I MALEDETTI RITORNANO



Ancora oggi i capolavori registrati dagli Area (International Popular Group) non hanno perso lo smalto della loro delirante lucidità, nutrita dall’ambizione di mettere a punto un programma poetico rivoluzionario che non è altro se non un programma esistenziale, fondato sul dettato sentimentale di una precisa scelta morale e della sua tensione schierata nel fertile campo della controcultura degli ani ‘70. Valerio Scrignoli e Enrico Merlin affrontano con rara coerenza otto tra i capolavori del visionario repertorio registrato da questo gruppo iconico per la mitica etichetta Cramps, mettendo a punto un omaggio che è memoria culturale liberata da ogni deriva retorica. I due chitarristi governano il loro obiettivo con disinvoltura, secondo una prassi trasformativa che decostruisce la polifonia multiculturale delle composizioni scritte dagli Area e articolate con un vocabolario estetico dai molteplici piani linguistici. 
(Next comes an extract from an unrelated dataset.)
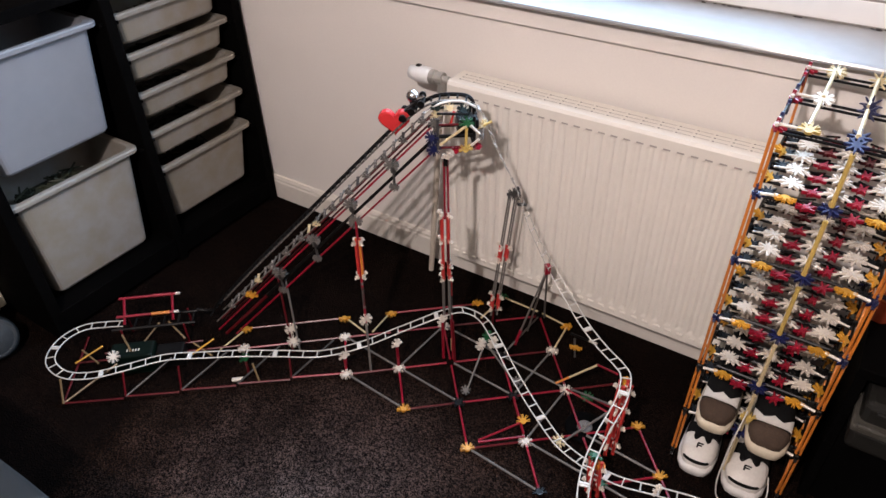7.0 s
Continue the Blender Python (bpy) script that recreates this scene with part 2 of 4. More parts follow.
def duvet_material():
    """Grey cotton with pairs of thin cream lines woven into a check."""
    m = material("grey_check_cotton", (0.0026, 0.0032, 0.0034), 0.95, 0.35, 9, 0.4, fine=60)
    t = m.node_tree
    b = t.nodes["Principled BSDF"]
    old = b.inputs["Base Color"].links[0].from_socket
    uv = t.nodes.new("ShaderNodeUVMap").outputs[0]
    sep = t.nodes.new("ShaderNodeSeparateXYZ")
    t.links.new(uv, sep.inputs[0])
    last = None
    for axis, shift in ((0, 0.055), (1, 0.02), (0, 0.107), (1, 0.16)):
        chain = sep.outputs[axis]
        for op, value in (("ADD", -shift + 3.8), ("MODULO", 0.19), ("SUBTRACT", 0.095), ("ABSOLUTE", 0), ("LESS_THAN", 0.0013)):
            node = t.nodes.new("ShaderNodeMath")
            node.operation = op
            t.links.new(chain, node.inputs[0])
            node.inputs[1].default_value = value
            chain = node.outputs[0]
        if last is None:
            last = chain
        else:
            node = t.nodes.new("ShaderNodeMath")
            node.operation = "MAXIMUM"
            t.links.new(last, node.inputs[0]), t.links.new(chain, node.inputs[1])
            last = node.outputs[0]
    mix = t.nodes.new("ShaderNodeMix")
    mix.data_type = "RGBA"
    soft = t.nodes.new("ShaderNodeMath")
    soft.operation = "MULTIPLY"
    soft.inputs[1].default_value = 0.42
    t.links.new(last, soft.inputs[0])
    t.links.new(soft.outputs[0], mix.inputs[0]), t.links.new(old, mix.inputs[6])
    mix.inputs[7].default_value = (0.058, 0.055, 0.048, 1)
    t.links.new(mix.outputs[2], b.inputs["Base Color"])
    return m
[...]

Valerio Scrignoli e Enrico Merlin alla Fondazione Mudima con un'opera di Nanni Balestrini sullo sfondo

Questi presupposti di originalità si nutrono di una curiosità aperta e circolare che stimola puntigliosamente nuove corrispondenze semantiche, favorendo la realizzazione di un manufatto musicale da considerare come una piccola avventura miracolosa. I due interpreti sanno prendersi la libertà dura, pura e ringhiante di sperimentare, accompagnando l’ascoltatore in una sorta di odissea sonora dai ruvidi attriti. Rispetto alle registrazioni degli Area, i brani vengono tormentati e piegati da idee che ne determinano la metamorfosi, modificandone la morfologia melodica, armonica, timbrica, ma conservandone il telaio mentale, quello morale e dei significanti per distillarne il pathos originario. La manipolazione attraversa una folta foresta di relazioni acustiche intrecciando imprevedibili vortici secondo le regole della più raffinata narratologia: un luna park variopinto dove le chitarre arrivano ad essere trasfigurate per dar luogo ad un’affascinante fucina di veleni timbrici, equilibrati, evocativi, astratti. 
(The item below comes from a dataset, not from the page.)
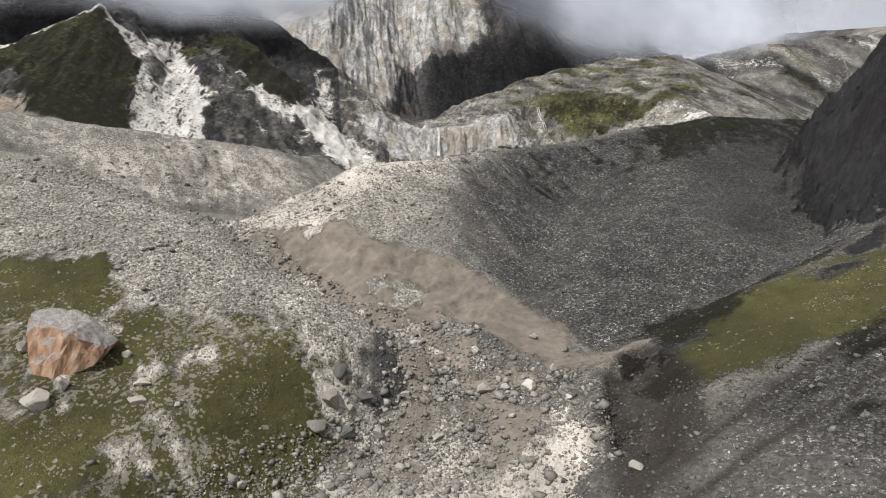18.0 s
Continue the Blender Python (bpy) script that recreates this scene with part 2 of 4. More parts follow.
def height(x, y):
    """Height of the ground, in metres, without its fine relief."""
    base = rows_of(y, (-900, -110), (100, -5), (325, 41), (690, 122), (745, 150), (885, 184), (1120, 186), (1405, 246), (1480, 256), (1560, 318), (1800, 355), (1950, 388), (2100, 430), (2600, 560), (4000, 800))
    base = base - 0.10 * rise(-x - 200, 60) * ease(700, 350, y)
    # side of the valley with the grass slope
    foot = rows_of(y, (-900, 40), (250, 88), (324, 112), (406, 137), (460, 160), (545, 180), (615, 198), (690, 214), (735, 252), (800, 330), (900, 430), (1100, 580), (1250, 950), (2000, 1500))
    out = rise(x - foot, 14)
    side_hill = base + 0.52 * out + 0.00035 * out * out * ease(700, 520, y)
    side_hill = np.minimum(side_hill, base + 0.62 * out + 4)
    land = soft_max(base - 2, side_hill, 6)
    # bench with the striped nose
    level = 107 + 0.135 * (y - 455) + 0.11 * rise(-x - 110, 40)
    land = soft_max(land, bench(x, y, LEFT_EDGE, level, 0.47), 9)
    # hill with the red boulder
    land = soft_max(land, crest(x, y, HILL_CREST, 0.30, 0.61, 22), 10)
    land = soft_max(land, crest(x, y, PLATEAU, 0.4, 0.13, 18) - 0.6 * rise(along(x, y, PLATEAU)[0] - 45, 20), 6)
    land = soft_max(land, crest(x, y, LEFT_SPUR, 0.7, 0.7, 8), 6)
    # long dark ridge
    ridge = None
    for d, z, turn in pieces(x, y, DARK_CREST):
        fall = 0.72 * (0.5 + 0.5 * turn) + (0.66 - 0.0009 * np.minimum(d, 220)) * (0.5 - 0.5 * turn)
        h = z - fall * (np.sqrt(d * d + 36) - 6)
        ridge = h if ridge is None else np.maximum(ridge, h)
    land = soft_max(land, ridge, 5)
    # shelf above the lake
    land = soft_max(land, bench(x, y, BASIN_EDGE[::-1], 245 + 0.03 * (y - 1200), 0.6, 6), 6)
    # crag above the grass slope
    d, s, _, _ = along(x, y, [(900, 560), (560, 640), (480, 690), (426, 750), (436, 800), (450, 850), (480, 905), (530, 945), (640, 1000), (1000, 1050)])
    inside = np.where(s < 0, d, -d)
    top = (inside > -60) & (x > 380) & (x < 1100)
    inside[top] += 11 * fbm(x[top], y[top], 52, 4, 441) + 7 * ridged(x[top] + 0.4 * y[top], y[top], 20, 3, 442) - 5
    land = land + np.minimum(2.0 * rise(inside, 8), 135 + 0.5 * rise(inside - 60, 20))
    far = y > 1050
    land[far] = head_of_valley(x[far], y[far], land[far])
    # ground on the far side, out to the horizon
    land = soft_max(land, 300 + 0.37 * rise(x - 760, 120) - 0.33 * rise(x - 1250, 200) - 700 * ease(800, 600, x), 30)
    land = soft_max(land, 120 + 0.45 * rise(-x - 900, 120) - 400 * ease(-850, -650, x), 30)
    land = soft_max(land, 60 + 0.4 * rise(-y - 250, 80) - 300 * ease(-100, 200, y), 30)
    # lake bowl and the course of the flood
    d = np.hypot((x - 130) / 42, (y - 988) / 102) + 0.16 * fbm(x, y, 44, 3, 451)
    land = soft_min(land, LAKE_Z - 4 + 40 * rise(d - 0.92, 0.1) + 45 * rise(d - 1.35, 0.2) + 900 * ease(1.9, 2.8, d), 4)
    land = soft_min(land, bed(x, y, FLOOD, flood_half(y), 0.9), 3)
    return land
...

L’interplay flessibile con cui interagiscono Scrignoli e Merlin, compone e scompone la tela della veste mitopoietica di una materia musicale esplorata combinando l’aspetto logico razionale e quello dell’intelligenza delle emozioni. Nei loro sortilegi agisce un pensiero di vitalità drammaturgica, realizzando impasti che sovrappongono strati sonori dai differenti PH, con il ricorso generoso ad una varietà di colori timbrici ed excursus dinamici che espongono la musica ad abrasioni folgoranti. In questo orizzonte concettuale tutto fluisce secondo soluzioni dinamiche e mutevoli, sottili e precise come i filamenti di un ragno: alcune di queste soluzioni conducono tra i mulinelli di un suono che sembra annidarsi nell’oscurità di inquietanti labirinti con agglomerati di note eccentriche ma assolutamente congrue; altre precipitano nell’evanescenza di cullanti sequenze oniriche che restano solennemente impenetrabili anche ad una analisi che faccia uso dei consueti strumenti della musicologia.  Altre ancora assumono la funzione di asse cartesiano intorno al quale ruota tutto il resto e sono formate da figurazioni ritmiche che si ripetono ossessivamente, in alcuni casi scandite con un suono accuratamente scelto e che fa pensare ai movimenti dell’ingranaggio di un automa o alla imperterrita regolarità di un pendolo. Infine va sottolineato il fatto che nell’ideazione degli arrangiamenti sono stati pensati elementi di intertestualità poetica, iniettando pagine di propria composizione nel corpo delle elaborazioni relative al materiale di partenza riguardante la scelta di brani degli Area. L’insieme di queste strategie accompagna il metabolismo percettivo nel corto circuito di una musica materica dallo sviluppo irrequieto, carica di sfumature e sottili slittamenti, plastica e asimmetrica, catalizzatrice di riflessioni che punteggiano l’ascolto con una messe di interrogativi. 



E questo straniamento virtuoso è il valore aggiunto della magnifica interpretazione che Valerio Scrignoli e Enrico Merlin offrono confrontandosi con la musica degli Area. In un periodo alquanto avaro di novità musicali che possano dirsi significative, il grande merito di questo lavoro, che Scrignoli e Merlin hanno intitolato Maledetti in omaggio ad uno storico album degli Area, è che i due chitarristi sembrano seguire alla lettera quella preziosa cautela che suggerisce di non evitare troppo i rischi durante un qual si voglia percorso di rivisitazione. Mi sembra il modo migliore per dimostrare come l’interpretazione che fa emergere lati inesplorati di un’opera possa renderla francamente contemporanea. I “maledetti” sono tornati.